Visitors to my garden frequently comment, upon seeing a few marigold plants growing in my vegetable beds, that I must have planted them for pest control.
After all, marigolds are supposed to be one of the workhorses of biological pest control. Plant them and plant pests will be killed or — if they are lucky — merely repelled, right? It's an appealing concept: sunny plants that thwart pestilence and blight even as they brighten your garden with blossoms.
How marigolds are pest unfriendly
Marigolds' greatest claim to pest control fame is their effect, documented in numerous studies, on nematodes, which are a kind of worm that in some cases is destructive to plants.
Like other members of the daisy family, marigolds also do their share in feeding nectar to beneficial insects, such as syrphid flies, who prey on aphids and other insects that attack garden plants. Members of the daisy family do not yield nearly as much nectar as flowers of the parsley family — dill, for instance — but daisy family flowers keep the nectar flowing longer.
Other beneficial effects of marigolds are less dramatic or useful.
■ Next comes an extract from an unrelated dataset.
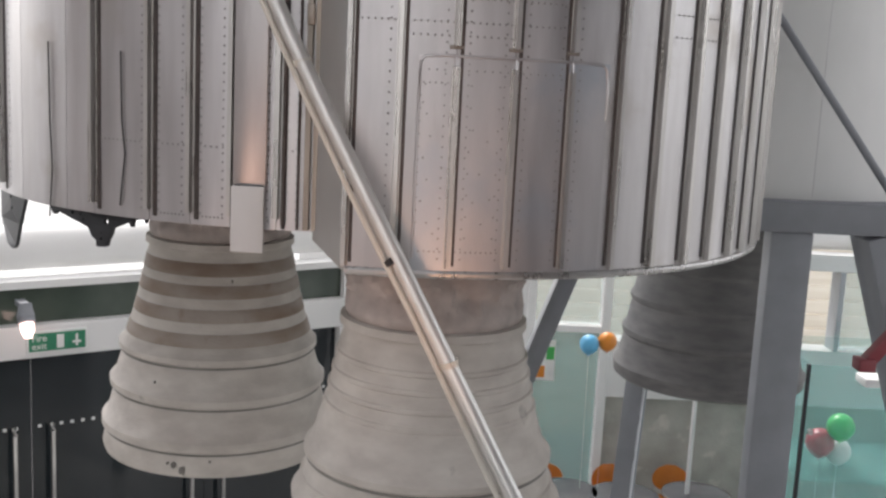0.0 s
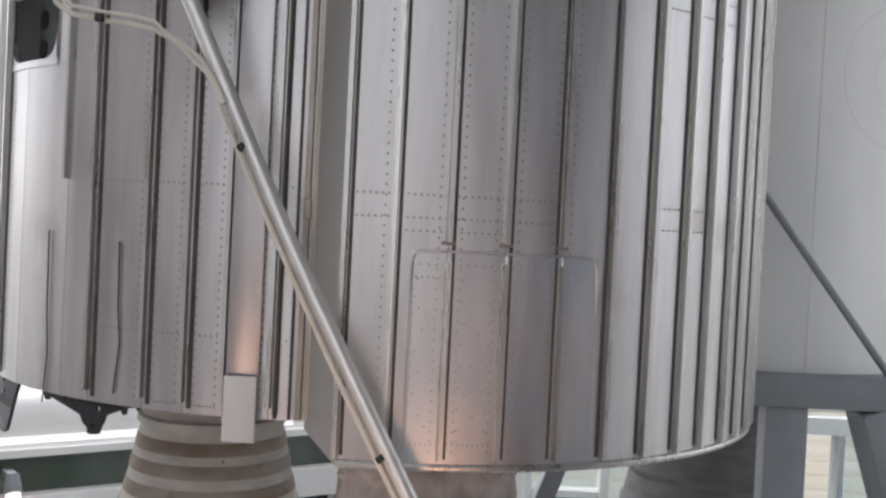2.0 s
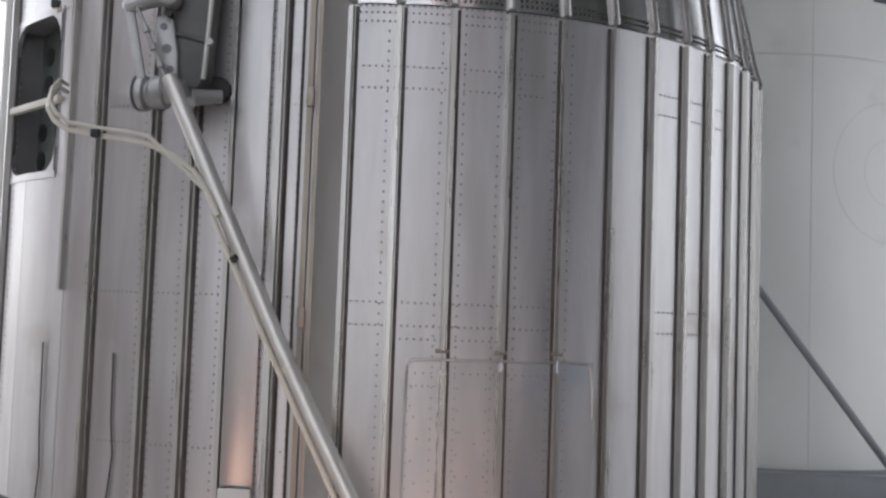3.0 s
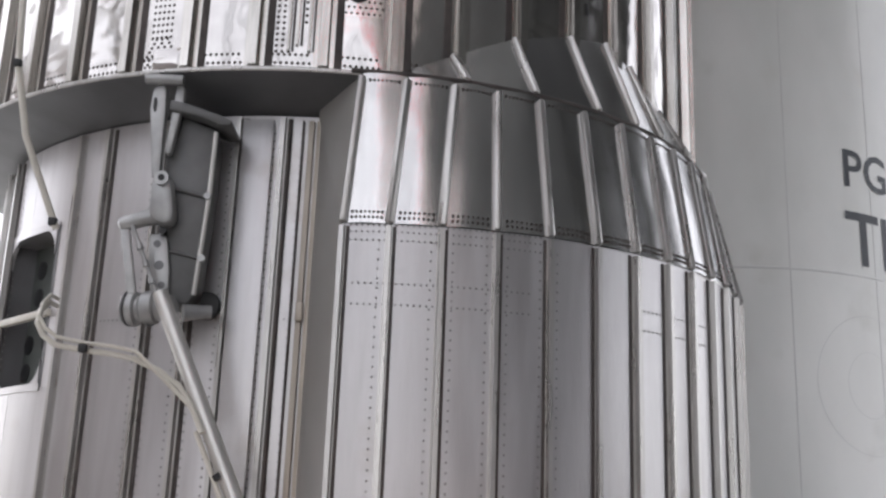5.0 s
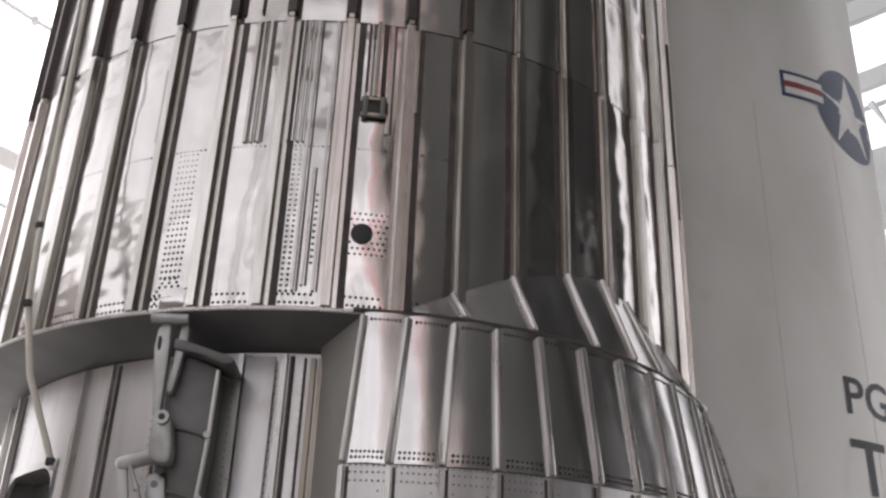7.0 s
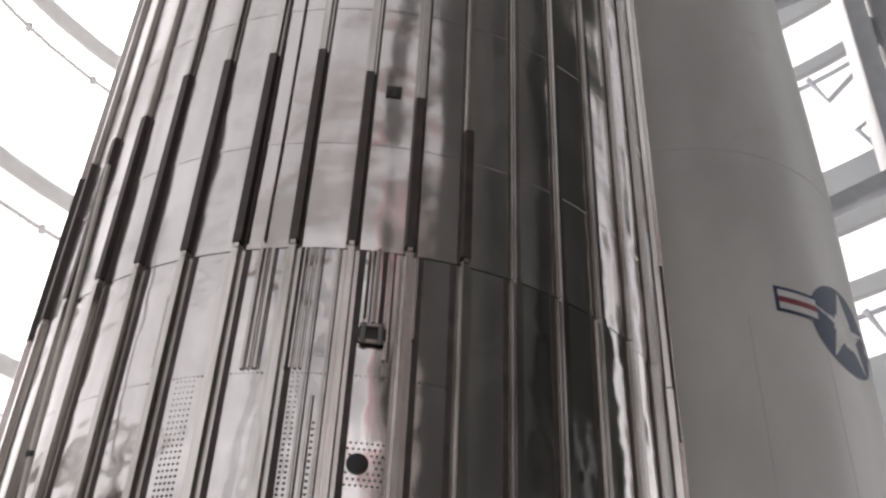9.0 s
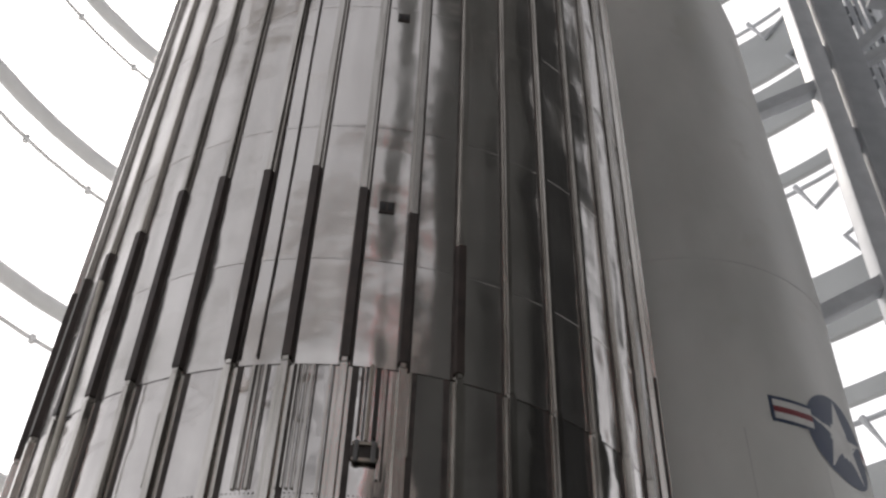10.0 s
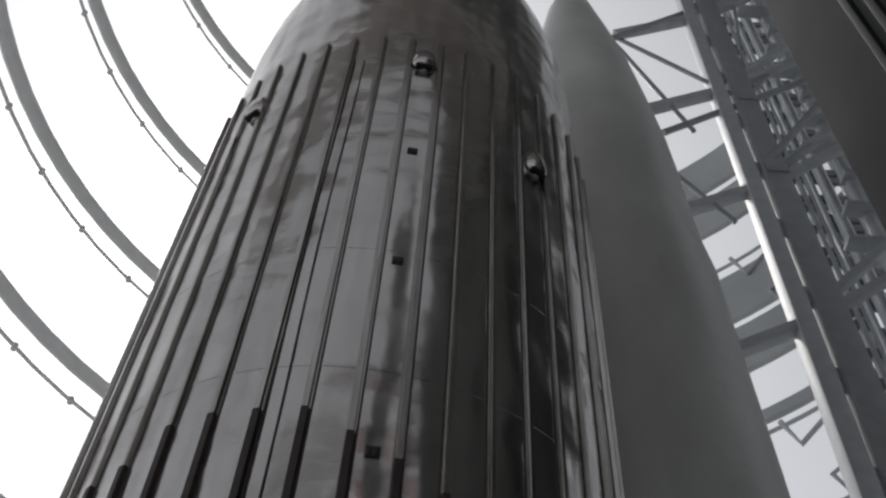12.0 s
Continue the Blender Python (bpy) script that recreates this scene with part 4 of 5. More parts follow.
hanger("hanger_plate", [(-40.2, 4.535), (-39.9, 4.515), (-39.3, 4.496), (-38.7, 4.495), (-38.2, 4.508), (-31.3, 4.472), (-30.6, 4.446), (-29.7, 4.434), (-29.7, 4.418), (-29.4, 4.414), (-27.9, 4.418), (-27.6, 4.422), (-27.4, 4.44), (-26.9, 4.457), (-26.5, 4.481), (-23.8, 4.506), (-23.4, 4.492), (-23.1, 4.493), (-22.9, 4.514), (-21.3, 4.52), (-21.0, 4.509), (-20.8, 4.525), (-20.8, 4.538), (-29.8, 4.538)],
       [(-34.5, 4.512, 0.007), (-32.8, 4.510, 0.005), (-32.3, 4.495, 0.006), (-27.8, 4.499, 0.009), (-28.7, 4.442, 0.006), (-28.7, 4.461, 0.004)], "black perforated hanger plate")
hanger("hanger_plate", [(-68.0, 4.535), (-47.9, 4.535), (-48.0, 4.515), (-50.4, 4.423), (-52.4, 4.343), (-53.6, 4.328), (-55.2, 4.325), (-58.0, 4.335), (-67.0, 4.40)],
       [(-54.8, 4.512, 0.010), (-54.4, 4.471, 0.009)], "black perforated hanger plate")

# ---------------------------------------------------------------- white rocket details
def bend(bm, deg, z, out=0.003):
    """Lays a flat drawing (x, z) on the white rocket's skin, centred at deg and height z."""
    for v in bm.verts:
        a = radians(deg) + v.co.x / HR
        v.co = Vector((HX + (HR + out) * math.sin(a), HY - (HR + out) * math.cos(a), z + v.co.z))
    bmesh.ops.recalc_face_normals(bm, faces=bm.faces)
    return bm


def fan(points, n=5):
    """A filled outline, star-shaped about 0, cut into rings."""
    bm = bmesh.new()
    rings = [[bm.verts.new((x * t / n, 0, z * t / n)) for x, z in points] for t in range(1, n + 1)]
    c = bm.verts.new((0, 0, 0))
    k = len(points)
    for i in range(k):
        bm.faces.new((c, rings[0][i], rings[0][(i + 1) % k]))
        for a, b in zip(rings, rings[1:]):
            bm.faces.new((a[i], b[i], b[(i + 1) % k], a[(i + 1) % k]))
    return bm


def bar(x0, x1, z0, z1, n=8):
    bm = bmesh.new()
    lo = [bm.verts.new((x0 + (x1 - x0) * i / n, 0, z0)) for i in range(n + 1)]
    hi = [bm.verts.new((x0 + (x1 - x0) * i / n, 0, z1)) for i in range(n + 1)]
    for i in range(n):
        bm.faces.new((lo[i], lo[i + 1], hi[i + 1], hi[i]))
    return bm


SD, SZ, SR = 41.5, 9.12, 0.33
round_pts = [(SR * math.sin(2 * math.pi * k / 40), SR * math.cos(2 * math.pi * k / 40)) for k in range(40)]
star_pts = []
for k in range(10):
    r = SR * (0.93 if k % 2 == 0 else 0.36)
    star_pts.append((r * math.sin(math.pi * k / 5), r * math.cos(math.pi * k / 5)))
roundel = part("roundel_disc", bend(fan(round_pts), SD, SZ, 0.003), M_BLUE, white, "navy star roundel with side bars")
part("star", bend(fan(star_pts), SD, SZ, 0.0045), M_STARW, roundel)
for s in (-1, 1):
    x0, x1 = (-0.59, -0.27) if s < 0 else (0.27, 0.59)
    part("bar_border", bend(bar(x0, x1, -0.04, 0.155), SD, SZ, 0.0026), M_BLUE, roundel)
    part("bar_white", bend(bar(x0 + 0.025, x1 - 0.0, -0.015, 0.13), SD, SZ, 0.0034), M_STARW, roundel)
    part("bar_red", bend(bar(x0 + 0.025, x1 - 0.0, 0.035, 0.08), SD, SZ, 0.0042), M_RED, roundel)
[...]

They have been shown to have some slight effect in repelling cabbage worms from cabbage and their kin. And some marigolds, especially a variety called Stinking Roger, repel flies, except that the flies are the kind that bother cows and other domestic animals, not plants.
Read and listen to claims made for marigolds, and you also could press it into service as a fungus killer, an insect killer, even a selective weed killer.